2009 Portland GSA Annual Meeting (18-21 October 2009)

Paper No. 12
Presentation Time: 9:00 AM-6:00 PM

TRACKING THE EVOLUTION OF MID CENOZOIC SILICIC MAGMA SYSTEMS IN THE SOUTHERN CHOCOLATE MOUNTAINS REGION, CALIFORNIA USING ZIRCON GEOCHEMISTRY AND QUARTZ AND ZIRCON GEOTHERMOMETRY


NEEDY, S.K., Geological Sciences, University of Alabama, Tuscaloosa, AL 35487, BARTH, A.P., Earth Sciences, Indiana University-Purdue University, 723 West Michigan Street, Indianapolis, IN 46202, JACOBSON, C.E., Geological and Atmospheric Sciences, Iowa State University, 253 Science I, Ames, IA 50011-3212, MAZDAB, F.K., Tucson, AZ 85721 and WOODEN, J.L., U.S Geological Survey, Menlo Park, CA 94025, sneedy@crimson.ua.edu

The Chocolate Mountains region of southeastern California experienced mid-Cenozoic crustal extension slightly before, during, and after the main pulse of magmatism. Regional extension combined with mid-late Cenozoic faulting to locally uplift plutonic rocks interpreted to represent the plumbing system(s) for volcanic units, allowing an examination of both the extrusive and intrusive products of magmatism.

Zircon U-Pb ages of six magmatic units are late Oligocene to early Miocene and correlate better with stratigraphic relationships than previously reported ages. There are four silicic volcanic units – Quechan volcanic rocks, tuff of Felipe Pass, ignimbrite of Ferguson Wash, and tuff of Black Hills – and two plutonic units – the granites of Mount Barrow and Peter Kane Mountain. Comparing the contemporaneous volcanic and plutonic systems, zircons from the volcanic units commonly record plutonic temperatures, interpreted to be solidus or near solidus temperature. Remobilization may have been a common process leading to eruption of the ignimbrites.

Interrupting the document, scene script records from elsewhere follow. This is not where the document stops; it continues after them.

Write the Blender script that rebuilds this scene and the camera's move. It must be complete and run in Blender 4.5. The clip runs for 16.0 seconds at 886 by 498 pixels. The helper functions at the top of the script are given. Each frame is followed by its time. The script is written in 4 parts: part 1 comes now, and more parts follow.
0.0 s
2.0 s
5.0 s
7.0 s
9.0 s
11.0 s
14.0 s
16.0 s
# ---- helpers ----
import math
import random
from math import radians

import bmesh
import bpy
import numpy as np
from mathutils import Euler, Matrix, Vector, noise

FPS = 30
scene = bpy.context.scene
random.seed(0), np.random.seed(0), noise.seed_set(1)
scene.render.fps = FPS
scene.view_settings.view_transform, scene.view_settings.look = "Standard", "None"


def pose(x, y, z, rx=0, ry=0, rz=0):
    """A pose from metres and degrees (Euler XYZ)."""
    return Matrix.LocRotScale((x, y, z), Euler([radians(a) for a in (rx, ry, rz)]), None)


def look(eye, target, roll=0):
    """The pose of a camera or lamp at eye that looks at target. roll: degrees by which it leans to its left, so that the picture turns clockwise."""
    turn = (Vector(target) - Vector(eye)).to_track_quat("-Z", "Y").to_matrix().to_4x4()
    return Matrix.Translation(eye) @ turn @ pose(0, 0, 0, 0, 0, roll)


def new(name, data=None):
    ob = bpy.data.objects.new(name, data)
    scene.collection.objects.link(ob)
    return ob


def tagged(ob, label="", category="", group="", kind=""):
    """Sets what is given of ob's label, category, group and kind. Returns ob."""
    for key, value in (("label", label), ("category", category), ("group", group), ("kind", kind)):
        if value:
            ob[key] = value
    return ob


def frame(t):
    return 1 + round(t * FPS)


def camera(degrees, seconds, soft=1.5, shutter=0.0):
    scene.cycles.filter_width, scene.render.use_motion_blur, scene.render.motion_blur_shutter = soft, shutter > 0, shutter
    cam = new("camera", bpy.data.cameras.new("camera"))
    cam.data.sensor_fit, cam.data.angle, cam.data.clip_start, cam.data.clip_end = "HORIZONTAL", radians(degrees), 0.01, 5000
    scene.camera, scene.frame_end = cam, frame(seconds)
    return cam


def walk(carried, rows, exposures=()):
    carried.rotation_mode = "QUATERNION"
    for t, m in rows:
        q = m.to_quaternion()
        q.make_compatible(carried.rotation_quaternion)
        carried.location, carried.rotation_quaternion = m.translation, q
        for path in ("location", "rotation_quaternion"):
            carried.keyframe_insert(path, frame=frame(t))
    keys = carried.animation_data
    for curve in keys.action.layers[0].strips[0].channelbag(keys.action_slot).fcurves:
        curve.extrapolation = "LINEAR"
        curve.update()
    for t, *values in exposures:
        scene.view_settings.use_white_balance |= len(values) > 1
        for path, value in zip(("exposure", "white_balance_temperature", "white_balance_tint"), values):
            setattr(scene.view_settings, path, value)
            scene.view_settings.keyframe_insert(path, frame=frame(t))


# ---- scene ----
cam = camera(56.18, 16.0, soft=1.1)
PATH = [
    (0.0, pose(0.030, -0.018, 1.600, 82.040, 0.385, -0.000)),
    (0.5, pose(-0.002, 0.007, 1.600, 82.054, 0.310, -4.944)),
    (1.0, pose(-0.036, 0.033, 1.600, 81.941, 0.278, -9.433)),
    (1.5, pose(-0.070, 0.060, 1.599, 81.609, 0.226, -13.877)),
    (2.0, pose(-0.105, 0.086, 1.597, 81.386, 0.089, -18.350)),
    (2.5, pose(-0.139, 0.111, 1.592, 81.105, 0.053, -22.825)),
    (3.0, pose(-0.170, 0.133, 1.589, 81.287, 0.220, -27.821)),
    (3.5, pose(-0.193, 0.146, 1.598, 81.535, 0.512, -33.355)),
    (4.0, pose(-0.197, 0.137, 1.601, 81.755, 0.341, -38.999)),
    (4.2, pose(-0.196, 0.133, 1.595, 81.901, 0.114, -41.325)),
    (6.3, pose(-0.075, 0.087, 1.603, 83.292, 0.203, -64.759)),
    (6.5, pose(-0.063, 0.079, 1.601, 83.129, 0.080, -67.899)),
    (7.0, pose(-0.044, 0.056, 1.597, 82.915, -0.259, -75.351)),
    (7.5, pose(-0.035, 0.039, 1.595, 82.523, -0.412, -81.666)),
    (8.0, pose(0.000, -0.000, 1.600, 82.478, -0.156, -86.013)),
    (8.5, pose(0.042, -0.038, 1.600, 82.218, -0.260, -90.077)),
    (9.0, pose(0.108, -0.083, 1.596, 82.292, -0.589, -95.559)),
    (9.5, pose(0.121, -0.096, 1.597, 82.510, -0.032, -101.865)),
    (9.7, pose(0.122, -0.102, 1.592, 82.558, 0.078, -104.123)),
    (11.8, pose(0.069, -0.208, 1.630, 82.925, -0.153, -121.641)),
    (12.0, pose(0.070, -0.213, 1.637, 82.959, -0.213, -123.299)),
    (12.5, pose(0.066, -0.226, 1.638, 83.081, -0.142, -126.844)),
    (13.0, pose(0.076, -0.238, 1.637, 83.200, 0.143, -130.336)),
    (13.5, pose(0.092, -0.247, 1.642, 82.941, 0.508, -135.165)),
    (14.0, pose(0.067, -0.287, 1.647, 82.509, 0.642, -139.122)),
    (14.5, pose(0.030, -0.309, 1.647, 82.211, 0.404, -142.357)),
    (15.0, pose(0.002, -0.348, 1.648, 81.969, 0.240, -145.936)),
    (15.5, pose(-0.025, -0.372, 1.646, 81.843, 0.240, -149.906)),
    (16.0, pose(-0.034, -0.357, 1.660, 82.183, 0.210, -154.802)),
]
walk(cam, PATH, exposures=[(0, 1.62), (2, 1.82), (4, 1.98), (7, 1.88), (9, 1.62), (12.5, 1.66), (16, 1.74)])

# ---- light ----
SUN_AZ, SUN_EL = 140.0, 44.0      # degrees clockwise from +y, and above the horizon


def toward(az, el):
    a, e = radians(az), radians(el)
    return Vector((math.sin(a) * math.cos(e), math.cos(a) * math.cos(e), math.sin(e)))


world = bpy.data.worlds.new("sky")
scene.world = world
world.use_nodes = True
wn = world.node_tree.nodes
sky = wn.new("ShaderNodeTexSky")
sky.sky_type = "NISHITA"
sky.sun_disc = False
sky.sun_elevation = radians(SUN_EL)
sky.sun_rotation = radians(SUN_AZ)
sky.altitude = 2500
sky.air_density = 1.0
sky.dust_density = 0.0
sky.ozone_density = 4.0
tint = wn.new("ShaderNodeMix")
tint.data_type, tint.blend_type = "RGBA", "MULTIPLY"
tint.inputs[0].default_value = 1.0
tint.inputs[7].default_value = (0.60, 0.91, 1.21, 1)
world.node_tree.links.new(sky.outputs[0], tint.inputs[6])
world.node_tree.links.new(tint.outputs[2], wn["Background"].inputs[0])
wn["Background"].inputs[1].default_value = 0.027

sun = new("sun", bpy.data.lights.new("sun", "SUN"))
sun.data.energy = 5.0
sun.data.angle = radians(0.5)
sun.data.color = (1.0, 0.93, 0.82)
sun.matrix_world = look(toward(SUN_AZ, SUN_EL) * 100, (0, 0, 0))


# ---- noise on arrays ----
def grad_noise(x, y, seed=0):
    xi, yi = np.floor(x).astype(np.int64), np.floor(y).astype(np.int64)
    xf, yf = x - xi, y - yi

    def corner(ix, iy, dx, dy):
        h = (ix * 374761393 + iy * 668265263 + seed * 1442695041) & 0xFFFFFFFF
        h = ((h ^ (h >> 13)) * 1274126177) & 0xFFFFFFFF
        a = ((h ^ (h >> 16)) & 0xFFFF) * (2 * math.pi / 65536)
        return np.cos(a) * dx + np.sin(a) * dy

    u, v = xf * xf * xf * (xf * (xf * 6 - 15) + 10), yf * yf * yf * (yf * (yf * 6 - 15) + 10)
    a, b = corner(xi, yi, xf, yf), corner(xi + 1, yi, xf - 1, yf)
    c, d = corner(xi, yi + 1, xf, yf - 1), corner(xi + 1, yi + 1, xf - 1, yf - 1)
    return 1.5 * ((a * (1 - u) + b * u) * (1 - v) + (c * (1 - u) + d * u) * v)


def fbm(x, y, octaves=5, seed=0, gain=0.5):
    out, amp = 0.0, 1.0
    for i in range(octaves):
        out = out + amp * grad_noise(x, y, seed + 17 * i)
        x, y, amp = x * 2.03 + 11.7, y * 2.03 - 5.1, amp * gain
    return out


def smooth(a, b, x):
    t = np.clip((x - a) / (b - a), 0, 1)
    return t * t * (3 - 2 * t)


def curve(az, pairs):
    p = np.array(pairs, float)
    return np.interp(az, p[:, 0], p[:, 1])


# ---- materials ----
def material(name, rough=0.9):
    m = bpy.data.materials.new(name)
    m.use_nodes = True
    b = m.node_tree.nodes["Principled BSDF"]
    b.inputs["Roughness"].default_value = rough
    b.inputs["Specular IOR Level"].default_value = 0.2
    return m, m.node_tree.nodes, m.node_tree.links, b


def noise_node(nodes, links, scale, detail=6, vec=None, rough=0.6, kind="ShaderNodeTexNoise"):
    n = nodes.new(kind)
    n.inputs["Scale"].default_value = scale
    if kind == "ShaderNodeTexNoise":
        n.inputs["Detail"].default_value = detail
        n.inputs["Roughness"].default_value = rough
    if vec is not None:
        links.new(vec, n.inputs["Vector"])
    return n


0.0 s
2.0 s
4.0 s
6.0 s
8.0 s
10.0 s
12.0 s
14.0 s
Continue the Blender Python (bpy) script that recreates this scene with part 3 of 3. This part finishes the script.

Quartz and zircon thermometers suggest the ignimbrite of Ferguson Wash and tuff of Black Hills magmatic systems evolved differently. Quartz yields temperatures of 700°C to ~750°C in both units with no core-rim trends. Cores of zircons from the ignimbrite of Ferguson Wash yield temperatures between 750°C and 890°C. Zircon rim temperatures are between 875°C and 950°C. Tuff of Black Hills zircon cores generally record temperatures of ~850°C and zircon rim temperatures are ~700°C. Rims from tuff of Black Hills zircon record the same temperature range as zircons from coeval granites.

The tuffs of Black Hills and Ferguson Wash record different thermal histories than young systems such as the Bishop Tuff, in which quartz records reheating prior to eruption that is not recorded in zircons. The temperature increase from core to rim in zircons from the ignimbrite of Ferguson Wash also indicates reheating, yet zircon grew later and at higher temperatures than quartz. The zircon temperatures from tuff of Black Hills reveal a system that was growing quartz and zircon at the same low, nearly solidus temperatures. Processes leading to eruption of this tuff are not readily apparent in the thermal history of zircon and quartz.